After more than a year of inaction by NS, the judge noted, the UTU Illinois Legislative Board filed a Formal Complaint asking the Commission to order NS to remedy the defects. UTU invited BLE to participate in the Complaint and share in its legal costs, but BLE officials declined.
“Not only did the Railroad fail to address these issues, it prohibited its employees and the Complainant Union from taking photographs of the violations,” Judge Cole wrote. “The civil penalties we impose and the level of monitoring we prescribe of the Railroad’s compliance with this order are a function of its lengthy failure to address these violations and its efforts to prevent its employees and the Union from documenting these violations.”
Judge Cole then ordered NS to “immediately provide its employees temporary trailer shelter facilities that meet the requirements of Title 92 of the Illinois Administrative Code Part 1545. The Railroad should be assessed a civil penalty of one thousand dollars, commencing fourteen days after the date of this order, for each day the temporary trailer facilities are not provided.”
Judge Cole also laid out a detailed series of rules Norfolk Southern must follow to keep the Commission and the Union apprised of its progress in constructing the new shelter. She ordered the carrier to post copies of her Order “in a prominent location in the existing shelter facility” as well as in the temporary trailer so that employees will be fully informed of the railroad’s obligations. She authorized the UTU, Commission Staff and NS employees who use the facility to photograph or videotape violations at the facility at any time. And she ordered the railroad to have its new shelter finished, inspected, licensed by the City of Chicago and open for occupancy by May 31.
“Judge Cole’s instructions, orders and admonitions to Norfolk Southern regarding the 55th Street crew shelter are among the strongest and most detailed rebukes to a carrier that I have seen in my entire career as a union officer,” said UTU Illinois Legislative Director Joseph C. Szabo.
“It is clear from the severity of her order that this judge will tolerate no further nonsense from NS management,” Szabo said. “At two points in her Order she actually used the term ‘bad faith’ to characterize the railroad’s continual foot-dragging.”
One evidence of Judge Cole’s suspicions, Szabo said, was a series of rules she imposed to make sure Norfolk Southern does not further delay the opening of the new permanent facility or the installation of the temporary trailer.
“If construction is delayed because a supplier cannot furnish materials as scheduled or a contractor cannot meet the construction timetable, the railroad will have to provide the judge with a verified petition for an extension,” Szabo said.
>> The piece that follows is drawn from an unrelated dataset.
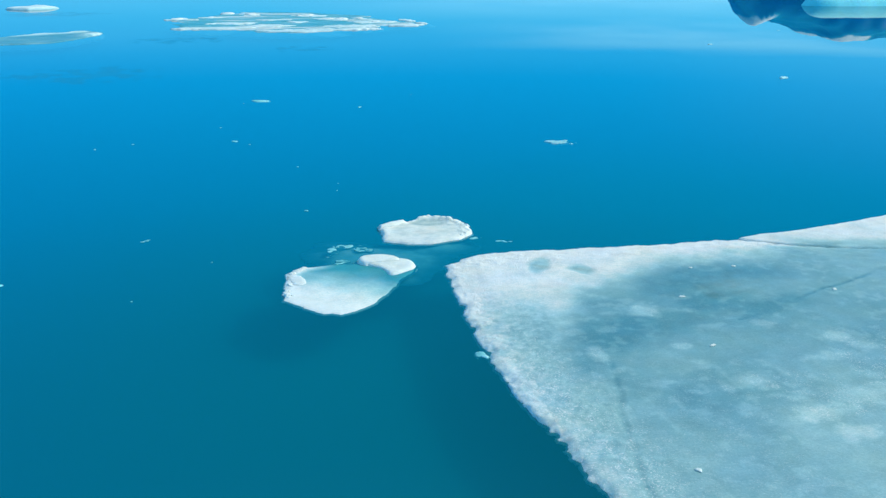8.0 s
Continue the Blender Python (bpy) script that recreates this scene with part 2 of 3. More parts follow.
def water_material():
    """Milky glacial water: a calm mirror over a cloudy, slightly clear body, with wind ripples in patches."""
    m, t, out = material("glacial_water")
    at = node(t, "TexCoord")
    swell = noise_node(t, at, 0.55, 3.0)
    ripple = noise_node(t, at, 5.0, 3.0)
    spread = t.nodes.new("ShaderNodeMapping")
    spread.inputs["Scale"].default_value = (0.9, 0.55, 0.1)
    link(t, at, "Object", spread, "Vector")
    gust = node(t, "TexNoise", Scale=1.0, Detail=6.0, Roughness=0.7)
    link(t, spread, "Vector", gust, "Vector")
    patch = node(t, "MapRange")
    patch.inputs["From Min"].default_value, patch.inputs["From Max"].default_value = 0.53, 0.61
    reach = None
    for cx, cy, wide in ((-9.3, 46.5, 5.5), (-5.2, 67.0, 4.5), (-18.0, 104.0, 7.0), (2.4, 58.6, 3.0)):      # where the gusts touch down
        away = t.nodes.new("ShaderNodeVectorMath")
        away.operation = "DISTANCE"
        away.inputs[1].default_value = (cx, cy, 0.0)
        link(t, at, "Object", away, 0)
        here = graded(t, away, "Value", 0.3 * wide, 1.5 * wide, 0.08, -0.25)
        reach = here if reach is None else math_node(t, "MAXIMUM", (reach, 0), (here, 0))
    windy = t.nodes.new("ShaderNodeMath")
    windy.operation = "ADD"
    link(t, gust, "Fac", windy, 0)
    link(t, reach, 0, windy, 1)
    link(t, windy, "Value", patch, "Value")
    b1 = node(t, "Bump", Strength=0.01, Distance=0.05)
    link(t, swell, "Fac", b1, "Height")
    b2 = node(t, "Bump", Distance=0.008)
    calm = t.nodes.new("ShaderNodeMath")
    calm.operation = "MULTIPLY"
    calm.inputs[1].default_value = 1.0
    link(t, patch, "Result", calm, 0)
    link(t, calm, "Value", b2, "Strength")
    link(t, ripple, "Fac", b2, "Height")
    link(t, b1, "Normal", b2, "Normal")
    tone = noise_node(t, at, 0.06, 3.0)
    milk = t.nodes.new("ShaderNodeValToRGB")
    milk.color_ramp.elements[0].position, milk.color_ramp.elements[1].position = 0.3, 0.7
    milk.color_ramp.elements[0].color = (0.0003, 0.172, 0.250, 1)
    milk.color_ramp.elements[1].color = (0.0003, 0.187, 0.270, 1)
    link(t, tone, "Fac", milk, "Fac")
    body = node(t, "BsdfDiffuse")
    link(t, lens_blue(t, at, milk), "Vector", body, "Color")
    clear = node(t, "BsdfTransparent")
    clear.inputs["Color"].default_value = (0.55, 0.92, 0.96, 1)
    depth = node(t, "MixShader", Fac=0.48)
    link(t, body, "BSDF", depth, 1)
    link(t, clear, "BSDF", depth, 2)
    mirror = node(t, "BsdfGlossy", Roughness=0.006)
    link(t, b2, "Normal", mirror, "Normal")
    facing = node(t, "LayerWeight", Blend=0.5)
    link(t, b1, "Normal", facing, "Normal")
    steep = t.nodes.new("ShaderNodeMath")
    steep.operation = "POWER"
    steep.inputs[1].default_value = 5.4
    link(t, facing, "Facing", steep, 0)
    fresnel = node(t, "MapRange")
    fresnel.inputs["To Min"].default_value = 0.02
    link(t, steep, "Value", fresnel, "Value")
    mix = node(t, "MixShader")
    duller = node(t, "MapRange")         # ruffled water mirrors less at a low angle
    duller.inputs["To Min"].default_value, duller.inputs["To Max"].default_value = 1.0, 0.80
    link(t, patch, "Result", duller, "Value")
    gloss = t.nodes.new("ShaderNodeMath")
    gloss.operation = "MULTIPLY"
    link(t, fresnel, "Result", gloss, 0)
    link(t, duller, "Result", gloss, 1)
    link(t, gloss, "Value", mix, "Fac")
    link(t, depth, "Shader", mix, 1)
    link(t, mirror, "BSDF", mix, 2)
    link(t, mix, "Shader", out, "Surface")
    return m


def deep_material():
    m, t, out = material("deep_water")
    at = node(t, "TexCoord")
    tone = noise_node(t, at, 0.08, 3.0)
    milk = t.nodes.new("ShaderNodeValToRGB")
    milk.color_ramp.elements[0].color = (0.0005, 0.268, 0.375, 1)
    milk.color_ramp.elements[1].color = (0.0005, 0.288, 0.40, 1)
    link(t, tone, "Fac", milk, "Fac")
    body = node(t, "BsdfPrincipled", Roughness=1.0)      # silt scatters the light far to the sides
    body.subsurface_method = "BURLEY"
    body.inputs["Specular IOR Level"].default_value = 0.0
    body.inputs["Subsurface Weight"].default_value = 1.0
    body.inputs["Subsurface Radius"].default_value = (0.6, 1.0, 1.0)
    body.inputs["Subsurface Scale"].default_value = 2.4
    link(t, lens_blue(t, at, milk), "Vector", body, "Base Color")
    link(t, body, "BSDF", out, "Surface")
    return m


WATER, DEEP = water_material(), deep_material()


# ---------------------------------------------------------------- shaping tools
def _hash(ix, iy, seed):
    h = (ix.astype(np.int64) * 374761393 + iy.astype(np.int64) * 668265263 + seed * 2147483647) & 0xFFFFFFFF
    h = ((h ^ (h >> 13)) * 1274126177) & 0xFFFFFFFF
    return ((h ^ (h >> 16)) & 0xFFFFFF) / float(0xFFFFFF)


def value_noise(x, y, seed=0):
    """Smooth noise from 0 to 1, one lump a metre."""
    ix, iy = np.floor(x), np.floor(y)
    u, v = x - ix, y - iy
    u, v = u * u * (3 - 2 * u), v * v * (3 - 2 * v)
    a, b = _hash(ix, iy, seed), _hash(ix + 1, iy, seed)
    c, d = _hash(ix, iy + 1, seed), _hash(ix + 1, iy + 1, seed)
    return (a * (1 - u) + b * u) * (1 - v) + (c * (1 - u) + d * u) * v


def fbm(x, y, size, seed=0, octaves=4):
    """Layered noise from 0 to 1 with lumps of about size metres."""
    total, weight, amp = 0.0, 0.0, 1.0
    for k in range(octaves):
        s = 2 ** k / size
        total = total + amp * value_noise(x * s + 17.3 * k, y * s - 9.1 * k, seed + k)
        weight += amp
        amp *= 0.5
    return total / weight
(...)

“Not only that, the railroad will have to provide her with the name, title, mailing address, phone number, fax number and e-mail address of the relevant representative of each supplier or contractor that is unable to make its deadline for the project. If the railroad fails to share this information, it will not receive its extension and will be fined $1,000 for every day beyond deadline that either the replacement trailer or the new building fails to be open.
“It’s almost as if she’s become the project manager,” Szabo said. “Essentially, Norfolk Southern is now reporting to the Commission. Judge Cole is going to track their progress until they open the new building, and she has reserved the right to fine them again and maybe even put a Norfolk Southern manager in jail if there is any further delay in resolving this issue.
“Her order overlooks not a single detail,” Szabo said. “It even spells out the address in Springfield where they’re supposed to send the $10,000 check and gives them 30 days to pay it. If their check doesn’t reach the commission on time, she can fine them for late payment the same way she can fine them for failing to finish the new shelter on time– $1,000 a day.”
Szabo cautioned that at this time it is only a Proposed Order, subject to comments from the parties and final disposition by the full Commission.
“However, it is very unusual for the Commission to make any significant changes to a Judge’s Order,” Szabo said. “We should know more by the end of February.”